I recently went through a breakup with someone where timing was the main reason they gave for breaking it off. They were in a really serious relationship previously (about to get engaged) and the fiancé broke it off, leaving them completely heartbroken. I’m giving that context because I do empathize with their situation. That’s the rational part of my brain. But then there’s this other part of my brain that is so pissed. We really like each other. We like spending time together. It’s been months since their breakup. If they really liked me (which they say they do), they would want to be with me. Timing wouldn’t matter. Right?
If Not Now, Then When
Dear If Not Now, Then When,
Oh, timing. Timing is such a beautiful and terrible thing. It’s either on our side or completely against us. And at the end of the day, we can’t fight it.
You’re allowed to be a little angry. At timing. Try not to be angry at your ex. It’s hard, I know, but listening to that rational part of your brain – holding onto that empathy for them – is what is going to help you move forward. I don’t have enough fingers or toes to count the times I have met someone who felt really important or significant to me, but the timing was off. Being angry at them never helped anything. You have to trust the universe, or you will spend all your life fighting it.
Here’s the thing, you seem to get it. You empathize with this person. You understand they are going through something really difficult and painful. You care about them and their feelings. You even probably wish you could help. But just as you are beginning the mending process of this breakup, they are still in the process of their own. Sometimes we get caught up in something new before we are ready because it feels so good in the moment. Then we are whipped back into reality only to find we are pushing too hard or moving too fast.

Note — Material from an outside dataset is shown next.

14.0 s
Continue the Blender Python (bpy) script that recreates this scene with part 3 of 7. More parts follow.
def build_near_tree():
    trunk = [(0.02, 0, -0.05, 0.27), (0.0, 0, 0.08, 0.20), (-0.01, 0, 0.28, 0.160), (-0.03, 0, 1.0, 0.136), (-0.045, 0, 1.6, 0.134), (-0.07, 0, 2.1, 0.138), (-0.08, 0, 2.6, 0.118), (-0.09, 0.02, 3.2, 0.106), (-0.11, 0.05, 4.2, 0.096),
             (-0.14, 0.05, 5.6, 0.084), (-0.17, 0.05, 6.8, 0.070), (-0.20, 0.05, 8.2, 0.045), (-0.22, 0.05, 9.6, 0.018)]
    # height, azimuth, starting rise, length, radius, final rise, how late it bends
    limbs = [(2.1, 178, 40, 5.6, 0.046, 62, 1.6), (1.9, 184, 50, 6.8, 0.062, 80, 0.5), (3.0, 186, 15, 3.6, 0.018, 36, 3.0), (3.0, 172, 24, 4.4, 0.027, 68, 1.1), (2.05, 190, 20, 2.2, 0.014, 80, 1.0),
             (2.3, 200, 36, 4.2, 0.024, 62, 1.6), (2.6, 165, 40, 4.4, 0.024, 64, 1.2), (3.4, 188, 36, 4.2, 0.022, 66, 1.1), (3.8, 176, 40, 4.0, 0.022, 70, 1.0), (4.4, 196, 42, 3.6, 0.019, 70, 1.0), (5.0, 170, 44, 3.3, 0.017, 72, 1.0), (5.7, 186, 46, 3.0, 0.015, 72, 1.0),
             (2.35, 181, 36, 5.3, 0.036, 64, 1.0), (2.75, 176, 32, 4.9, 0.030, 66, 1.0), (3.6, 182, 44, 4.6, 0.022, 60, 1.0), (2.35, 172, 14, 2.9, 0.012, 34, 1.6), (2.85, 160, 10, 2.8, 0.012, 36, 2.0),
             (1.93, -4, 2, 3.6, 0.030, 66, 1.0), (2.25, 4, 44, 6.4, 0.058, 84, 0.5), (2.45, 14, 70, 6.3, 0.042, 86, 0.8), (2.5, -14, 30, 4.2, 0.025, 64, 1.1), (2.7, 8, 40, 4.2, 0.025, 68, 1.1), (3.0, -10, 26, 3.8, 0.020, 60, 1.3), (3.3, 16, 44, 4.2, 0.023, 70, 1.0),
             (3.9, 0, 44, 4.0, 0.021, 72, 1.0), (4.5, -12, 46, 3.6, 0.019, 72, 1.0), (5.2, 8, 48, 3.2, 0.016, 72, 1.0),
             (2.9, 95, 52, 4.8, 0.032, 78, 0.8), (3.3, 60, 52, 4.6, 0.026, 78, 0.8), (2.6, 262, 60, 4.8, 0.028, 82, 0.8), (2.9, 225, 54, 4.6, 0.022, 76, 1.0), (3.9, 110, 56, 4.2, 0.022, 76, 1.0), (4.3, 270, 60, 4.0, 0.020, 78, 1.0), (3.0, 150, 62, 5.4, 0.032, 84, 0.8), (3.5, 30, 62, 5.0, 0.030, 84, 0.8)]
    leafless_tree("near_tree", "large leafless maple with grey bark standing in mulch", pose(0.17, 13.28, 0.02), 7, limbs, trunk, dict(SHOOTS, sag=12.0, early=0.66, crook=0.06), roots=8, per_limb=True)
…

So you’re saying if this person really cared for you, timing wouldn’t matter. Unfortunately, I have to disagree. I think you feel like you need something to blame for your heartbreak. You want a reason other than elusive “timing”. You want something palpable and final like “he’s just not that into you”. Don’t sell yourself short. Don’t make it black and white. Love lives in the grey areas. Allow it to. That’s where the magic happens. My personal advice to you is this: let this one go. Work on your own mending process. Feel all the feelings and cry all you want. Let them finish healing as well. See where you both end up. What happens then will be the true testament to how you feel for each other. And then you can shake your head and laugh in the face of Time because you had the patience to know better.